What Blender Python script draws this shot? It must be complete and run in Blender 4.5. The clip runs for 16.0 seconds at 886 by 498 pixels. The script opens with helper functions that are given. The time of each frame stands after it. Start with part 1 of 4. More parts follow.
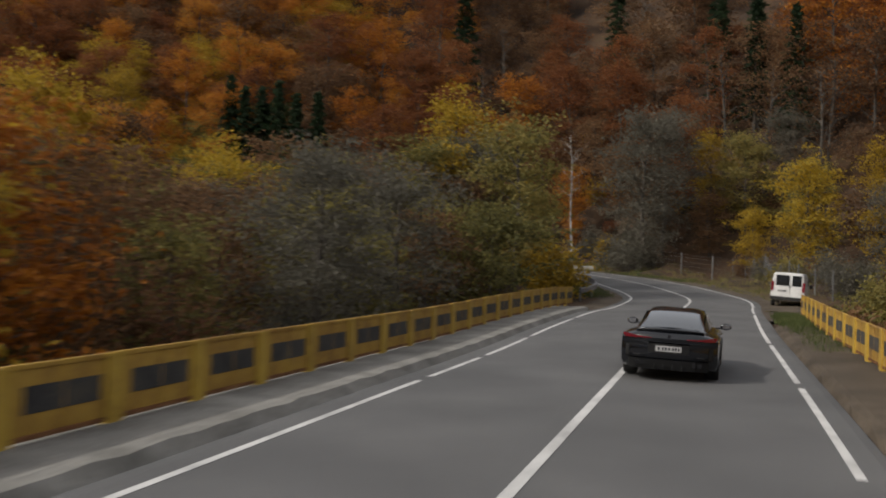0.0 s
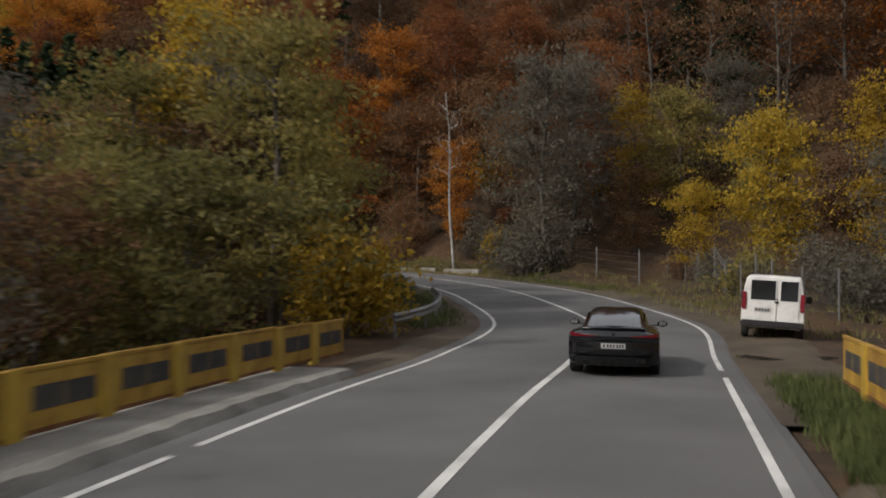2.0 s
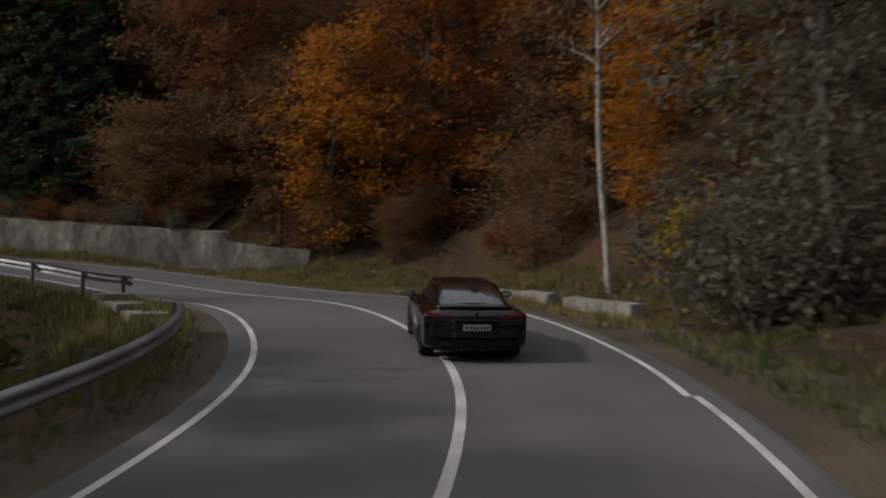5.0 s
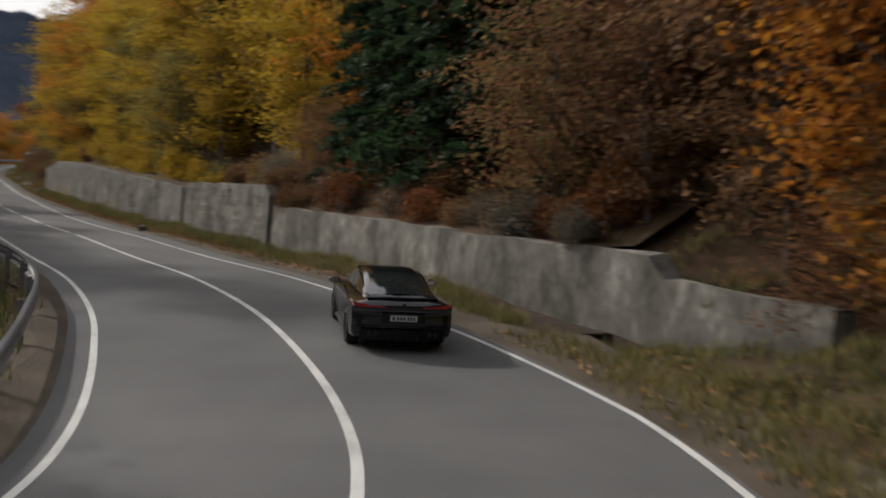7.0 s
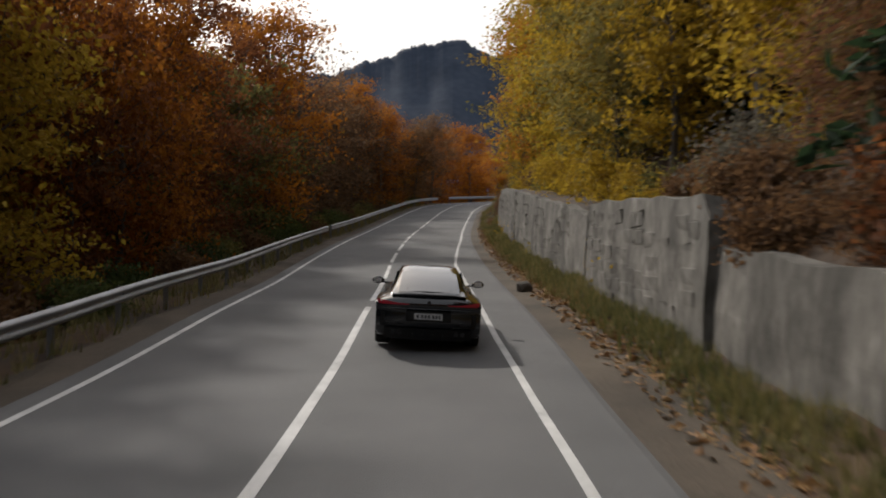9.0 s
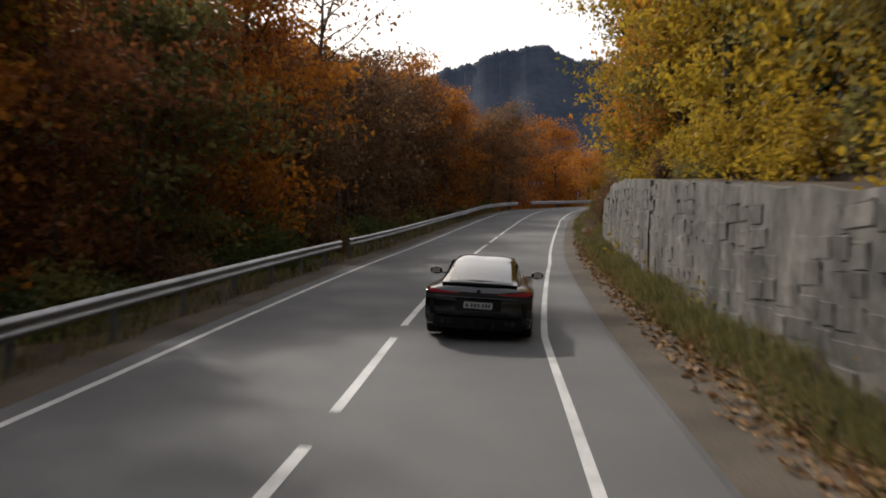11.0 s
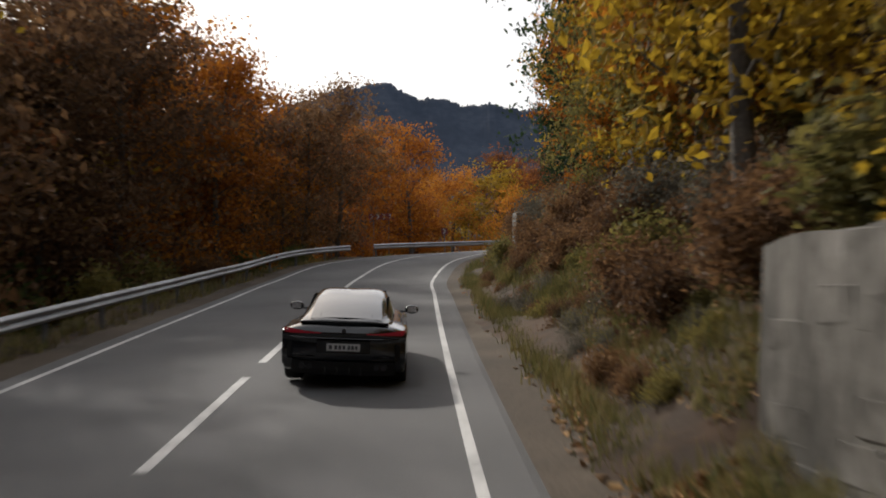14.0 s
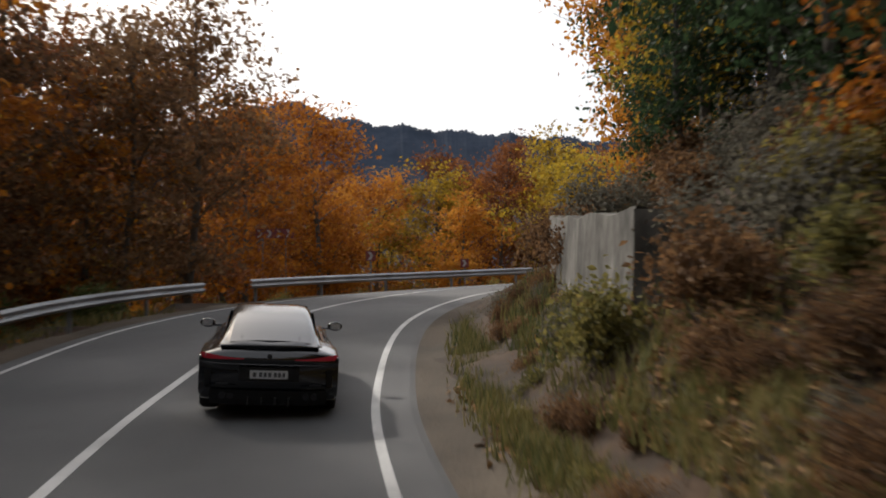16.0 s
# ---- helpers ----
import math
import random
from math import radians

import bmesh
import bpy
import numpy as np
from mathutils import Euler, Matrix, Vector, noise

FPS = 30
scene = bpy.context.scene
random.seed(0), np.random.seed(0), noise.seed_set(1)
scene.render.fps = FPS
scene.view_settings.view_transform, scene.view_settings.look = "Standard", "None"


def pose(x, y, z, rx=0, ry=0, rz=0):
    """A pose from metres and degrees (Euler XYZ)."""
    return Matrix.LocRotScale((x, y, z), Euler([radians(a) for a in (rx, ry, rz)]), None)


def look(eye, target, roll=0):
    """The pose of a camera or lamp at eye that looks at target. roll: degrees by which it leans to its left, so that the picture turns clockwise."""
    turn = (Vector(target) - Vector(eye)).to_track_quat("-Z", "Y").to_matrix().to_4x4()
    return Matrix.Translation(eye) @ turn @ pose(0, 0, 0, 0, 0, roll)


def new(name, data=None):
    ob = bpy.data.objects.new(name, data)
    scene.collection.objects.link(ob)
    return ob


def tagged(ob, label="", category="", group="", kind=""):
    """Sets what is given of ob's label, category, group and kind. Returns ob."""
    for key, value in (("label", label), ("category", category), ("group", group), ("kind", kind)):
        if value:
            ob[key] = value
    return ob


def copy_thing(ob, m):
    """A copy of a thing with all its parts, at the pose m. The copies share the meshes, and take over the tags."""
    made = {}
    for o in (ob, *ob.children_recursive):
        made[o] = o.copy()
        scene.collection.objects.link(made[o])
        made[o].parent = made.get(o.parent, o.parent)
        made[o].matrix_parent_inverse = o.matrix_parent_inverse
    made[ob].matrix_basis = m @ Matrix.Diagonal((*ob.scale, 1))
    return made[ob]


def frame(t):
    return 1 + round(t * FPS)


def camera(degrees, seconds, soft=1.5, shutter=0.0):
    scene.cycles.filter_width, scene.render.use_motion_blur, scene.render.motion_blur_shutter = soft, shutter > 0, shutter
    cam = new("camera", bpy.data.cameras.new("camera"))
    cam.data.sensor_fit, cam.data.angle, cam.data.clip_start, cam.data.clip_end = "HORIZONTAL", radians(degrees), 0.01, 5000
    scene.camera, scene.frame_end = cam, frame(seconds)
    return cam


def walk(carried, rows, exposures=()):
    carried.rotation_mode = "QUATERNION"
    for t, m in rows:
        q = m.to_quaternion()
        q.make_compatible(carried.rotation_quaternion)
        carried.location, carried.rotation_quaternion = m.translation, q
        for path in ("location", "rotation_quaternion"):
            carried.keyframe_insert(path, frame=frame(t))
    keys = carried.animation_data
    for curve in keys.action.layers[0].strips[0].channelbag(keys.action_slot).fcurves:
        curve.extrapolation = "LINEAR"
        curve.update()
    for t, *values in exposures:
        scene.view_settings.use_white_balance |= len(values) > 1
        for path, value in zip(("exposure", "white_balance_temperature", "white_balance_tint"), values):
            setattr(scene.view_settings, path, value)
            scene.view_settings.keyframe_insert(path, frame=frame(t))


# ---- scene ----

◆ ◆ ◆

TASK BRIEF
The line with "# ---- helpers" marks the start and the line with "scene.render.fps = FPS" marks the end; transcribe every line in that stretch, unchanged.

TASK RESPONSE
# ---- helpers ----
import math
import random
from math import radians

import bmesh
import bpy
import numpy as np
from mathutils import Euler, Matrix, Vector, noise

FPS = 30
scene = bpy.context.scene
random.seed(0), np.random.seed(0), noise.seed_set(1)
scene.render.fps = FPS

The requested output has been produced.